Generative AI can significantly expedite the process of writing commodity code. However, while AI can provide a general direction for new challenges, its solutions are not always 100% accurate. Current AI models perform well for most tasks, including smart contracts, although Shrapnel does not utilize them.
“The key is not to unquestioningly accept AI-generated code,” said Mercuri. “We conduct thorough testing, including integration tests, to ensure functionality. In my experience, generative AI can save considerable time when used judiciously, allowing us to focus on the creative aspects of game development.”
In the gaming industry, the focus is on nurturing innovative ideas. Automating routine coding tasks frees up resources to add value to the game, creating exciting and engaging experiences for players following Shrapnel‘s transmedia content and anticipating new developments.
Future trends: blending gaming and cinematic narratives
Looking ahead, Mercuri shared his and Mark Long’s (CEO of Shrapnel) excitement about recent adaptations of games like The Last of Us and Sonic. Reflecting on the original Super Mario Brothers movie, they note it likely wasn’t made by those who grew up loving the game.

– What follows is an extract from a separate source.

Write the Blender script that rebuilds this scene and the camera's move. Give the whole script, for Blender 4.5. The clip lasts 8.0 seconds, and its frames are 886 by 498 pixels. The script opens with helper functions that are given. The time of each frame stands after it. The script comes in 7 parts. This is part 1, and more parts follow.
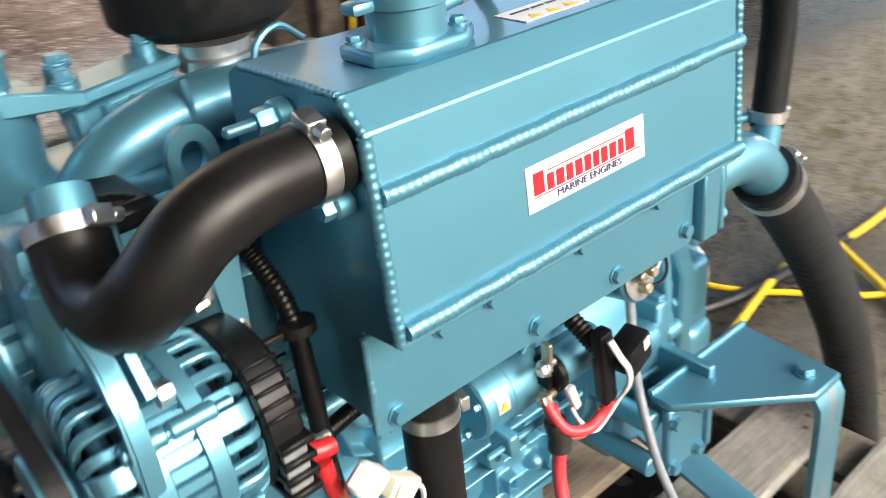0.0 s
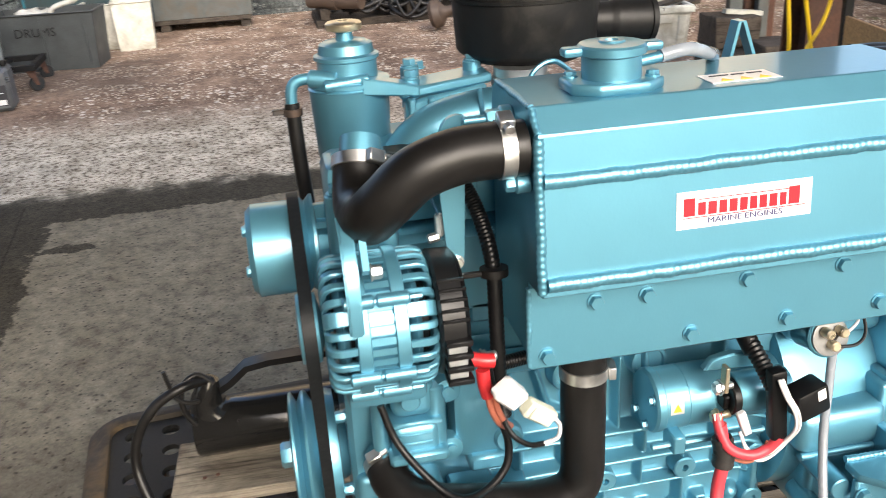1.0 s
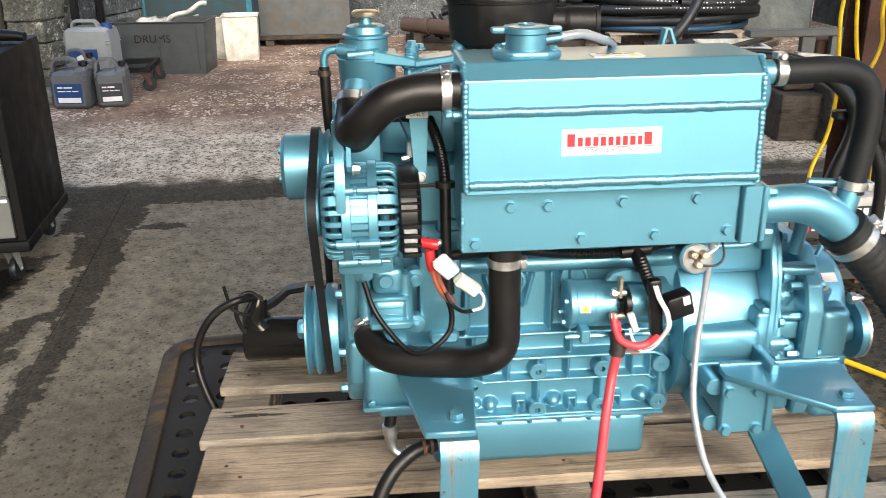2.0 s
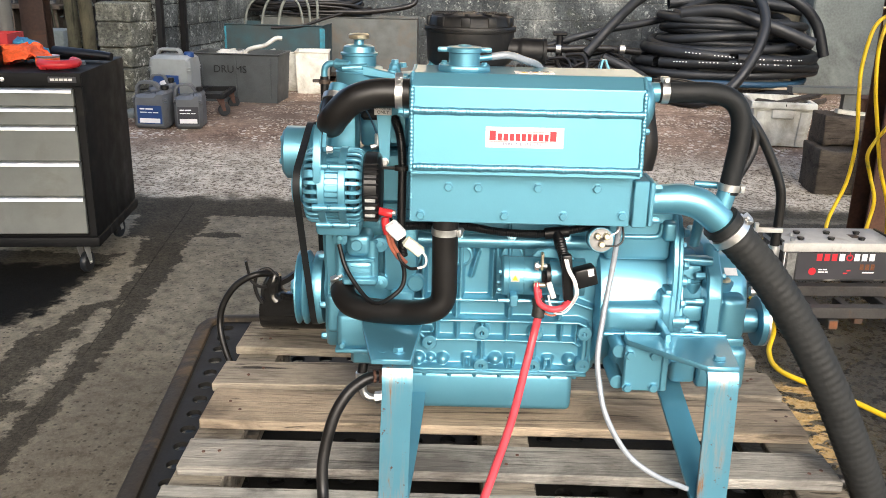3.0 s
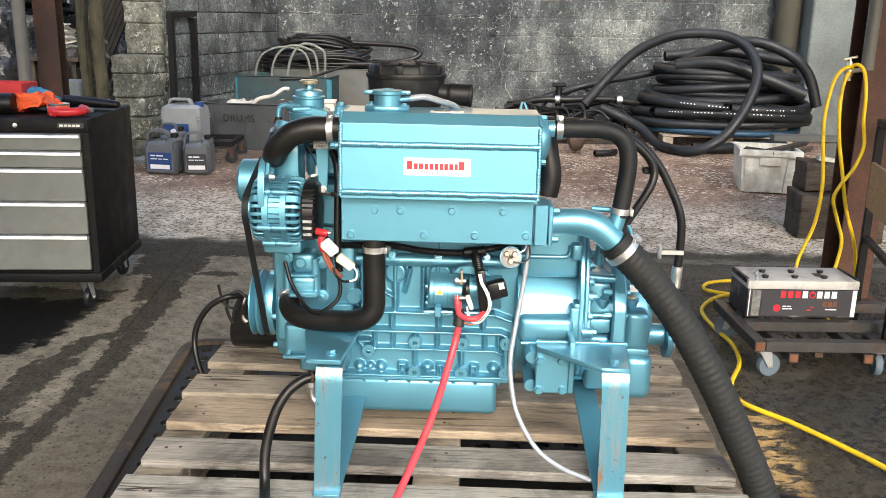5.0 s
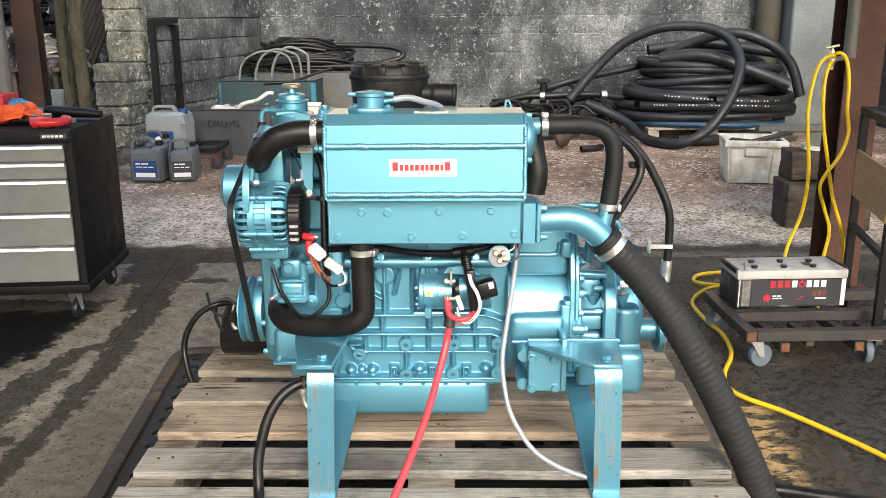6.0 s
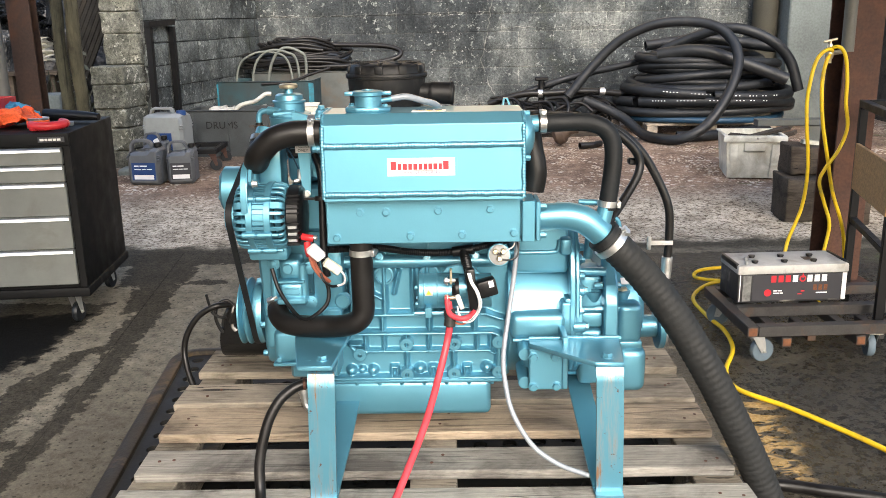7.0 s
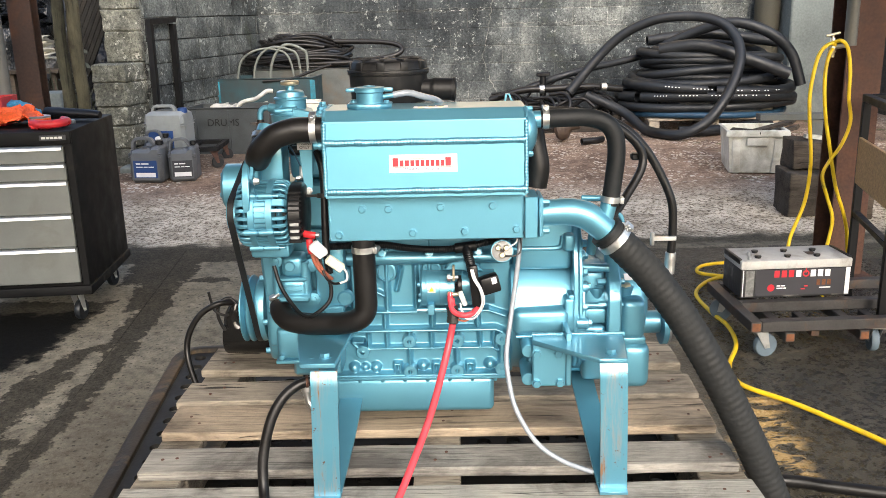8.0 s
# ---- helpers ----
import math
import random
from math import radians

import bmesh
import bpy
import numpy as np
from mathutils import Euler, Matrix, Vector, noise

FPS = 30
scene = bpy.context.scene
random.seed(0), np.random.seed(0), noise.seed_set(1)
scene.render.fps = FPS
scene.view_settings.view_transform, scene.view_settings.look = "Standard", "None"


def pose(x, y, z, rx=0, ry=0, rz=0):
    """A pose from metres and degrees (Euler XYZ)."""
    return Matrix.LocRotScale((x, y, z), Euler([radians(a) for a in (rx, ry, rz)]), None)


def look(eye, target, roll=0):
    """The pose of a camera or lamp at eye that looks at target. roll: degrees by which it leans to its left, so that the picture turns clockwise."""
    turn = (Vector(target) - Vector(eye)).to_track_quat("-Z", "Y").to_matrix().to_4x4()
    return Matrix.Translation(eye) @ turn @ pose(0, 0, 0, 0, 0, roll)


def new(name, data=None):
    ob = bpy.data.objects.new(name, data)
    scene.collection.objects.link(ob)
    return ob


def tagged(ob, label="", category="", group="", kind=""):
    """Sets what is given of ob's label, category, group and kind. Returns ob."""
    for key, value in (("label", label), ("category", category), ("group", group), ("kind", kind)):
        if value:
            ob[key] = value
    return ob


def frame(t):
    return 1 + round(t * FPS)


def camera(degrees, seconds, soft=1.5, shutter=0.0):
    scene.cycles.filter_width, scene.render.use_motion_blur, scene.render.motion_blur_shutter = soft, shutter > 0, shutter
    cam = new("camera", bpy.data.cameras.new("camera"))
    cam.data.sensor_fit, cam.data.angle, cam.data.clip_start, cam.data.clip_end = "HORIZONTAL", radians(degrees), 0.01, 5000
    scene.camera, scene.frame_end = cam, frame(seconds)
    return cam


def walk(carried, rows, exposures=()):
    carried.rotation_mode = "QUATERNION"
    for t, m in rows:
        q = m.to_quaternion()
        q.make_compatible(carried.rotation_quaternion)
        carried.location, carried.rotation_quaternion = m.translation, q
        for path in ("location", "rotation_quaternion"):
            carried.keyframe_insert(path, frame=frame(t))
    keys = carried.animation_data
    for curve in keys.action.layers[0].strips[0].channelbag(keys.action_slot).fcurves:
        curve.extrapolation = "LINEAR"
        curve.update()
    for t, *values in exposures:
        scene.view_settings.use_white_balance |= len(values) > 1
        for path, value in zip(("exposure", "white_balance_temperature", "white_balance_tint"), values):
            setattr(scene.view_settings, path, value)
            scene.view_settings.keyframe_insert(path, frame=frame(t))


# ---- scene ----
cam = camera(53.6, 8.0, soft=0.35, shutter=0.25)
PATH = [
    (0, (-0.324, -0.404, 1.548), (0.785, 0.96, 0.595), -5.7),
    (0.1, (-0.303, -0.464, 1.547), (0.598, 0.954, 0.660), -6.17),
    (0.2, (-0.285, -0.499, 1.562), (0.475, 0.994, 0.666), -5.64),
    (0.3, (-0.277, -0.530, 1.568), (0.379, 1.024, 0.695), -5.39),
    (0.4, (-0.266, -0.558, 1.577), (0.303, 1.039, 0.717), -4.99),
    (0.5, (-0.262, -0.566, 1.575), (0.3, 1.137, 0.686), -4.5),
    (0.7, (-0.253, -0.604, 1.584), (0.174, 1.054, 0.760), -4.09),
    (1, (-0.262, -0.682, 1.574), (0.058, 1.128, 0.786), -3.35),
    (1.2, (-0.253, -0.762, 1.567), (-0.030, 0.974, 0.829), -2.36),
    (1.5, (-0.253, -0.877, 1.575), (-0.051, 0.963, 0.818), -1.7),
    (2, (-0.170, -1.086, 1.567), (-0.034, 0.776, 0.851), -0.9),
    (2.2, (-0.126, -1.162, 1.562), (-0.020, 0.712, 0.866), -0.7),
    (3.3, (0.037, -1.521, 1.566), (0.007, 0.389, 0.972), 1.6),
    (3.5, (0.058, -1.562, 1.572), (0.042, 0.353, 0.997), 1.7),
    (4, (0.136, -1.637, 1.573), (0.11, 0.289, 1.037), 2.1),
    (4.5, (0.178, -1.673, 1.571), (0.128, 0.26, 1.059), 1.9),
    (6, (0.186, -1.661, 1.571), (0.154, 0.272, 1.058), -0.4),
    (6.5, (0.187, -1.656, 1.571), (0.155, 0.277, 1.058), -0.8),
    (7, (0.187, -1.654, 1.57), (0.155, 0.278, 1.054), -1.1),
    (7.5, (0.185, -1.65, 1.57), (0.152, 0.281, 1.049), -1.2),
    (8, (0.186, -1.648, 1.569), (0.149, 0.282, 1.045), -1.4),
]
walk(cam, [(t, look(eye, target, roll)) for t, eye, target, roll in PATH], exposures=((0, 1.83, 6270, 10), (1, 1.88, 6300, 10), (2.2, 1.77, 6270, 10), (8, 1.77, 6270, 10)))

# ---- world and light ----
world = bpy.data.worlds.new("world")
scene.world = world
world.use_nodes = True
wn = world.node_tree
sky = wn.nodes.new("ShaderNodeTexSky")
sky.sky_type = 'NISHITA'
sky.sun_disc = False
sky.sun_elevation = radians(31)
sky.sun_rotation = radians(170)
sky.air_density, sky.dust_density, sky.ozone_density = 1.1, 4.0, 1.0
wn.links.new(sky.outputs[0], wn.nodes["Background"].inputs[0])
wn.nodes["Background"].inputs[1].default_value = 0.15

sun = new("sun", bpy.data.lights.new("sun", 'SUN'))
sun.data.energy = 0.72
sun.data.angle = radians(38)
sun.data.color = (0.97, 0.985, 1.0)
sun.matrix_world = look((2.2, -8, 4.9), (0, 0, 0))

# ---- materials ----
def ramp(nt, src, stops):
    r = nt.nodes.new("ShaderNodeValToRGB")
    while len(r.color_ramp.elements) < len(stops):
        r.color_ramp.elements.new(0.5)
    for e, (p, c) in zip(r.color_ramp.elements, stops):
        e.position = p
        e.color = (*c, 1) if len(c) == 3 else c
    nt.links.new(src, r.inputs[0])
    return r.outputs[0]


def noise_tex(nt, scale, detail=5, rough=0.55, stretch=None, distort=0.0, world=False):
    c = nt.nodes.new("ShaderNodeNewGeometry" if world else "ShaderNodeTexCoord")
    m = nt.nodes.new("ShaderNodeMapping")
    m.inputs['Scale'].default_value = stretch or (1, 1, 1)
    nt.links.new(c.outputs['Position' if world else 'Object'], m.inputs[0])
    n = nt.nodes.new("ShaderNodeTexNoise")
    n.inputs['Scale'].default_value = scale
    n.inputs['Detail'].default_value = detail
    n.inputs['Roughness'].default_value = rough
    n.inputs['Distortion'].default_value = distort
    nt.links.new(m.outputs[0], n.inputs[0])
    return n.outputs[0]


def mixc(nt, fac, a, b, mode='MIX'):
    m = nt.nodes.new("ShaderNodeMix")
    m.data_type = 'RGBA'
    m.blend_type = mode
    for sock, v in ((m.inputs[0], fac), (m.inputs[6], a), (m.inputs[7], b)):
        if isinstance(v, (int, float)):
            sock.default_value = v
        elif isinstance(v, tuple):
            sock.default_value = (*v, 1)
        else:
            nt.links.new(v, sock)
    return m.outputs[2]


def bump(nt, bsdf, height, strength, dist):
    b = nt.nodes.new("ShaderNodeBump")
    b.inputs['Strength'].default_value = strength
    b.inputs['Distance'].default_value = dist
    nt.links.new(height, b.inputs['Height'])
    nt.links.new(b.outputs[0], bsdf.inputs['Normal'])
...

Today, however, we see big-screen stories told by people who have deeply engaged with these games for hours, and this passion is evident in the storytelling.
Previously, game adaptations seemed more driven by financial opportunity than passion. They were often made because arcade games were popular among children. Now, these film adaptations are passion projects, crafted by those eager to tell great stories and reach a wider audience.
As Shrapnel continues to push the limits of what’s possible in gaming, it stands as a beacon for future developments, promising a landscape where gaming, storytelling, and technology converge to create experiences that are as enriching as they are entertaining. With its innovative approach and forward-thinking vision, Shrapnel is poised to redefine the gaming experience for players of new first-person shooter games around the world.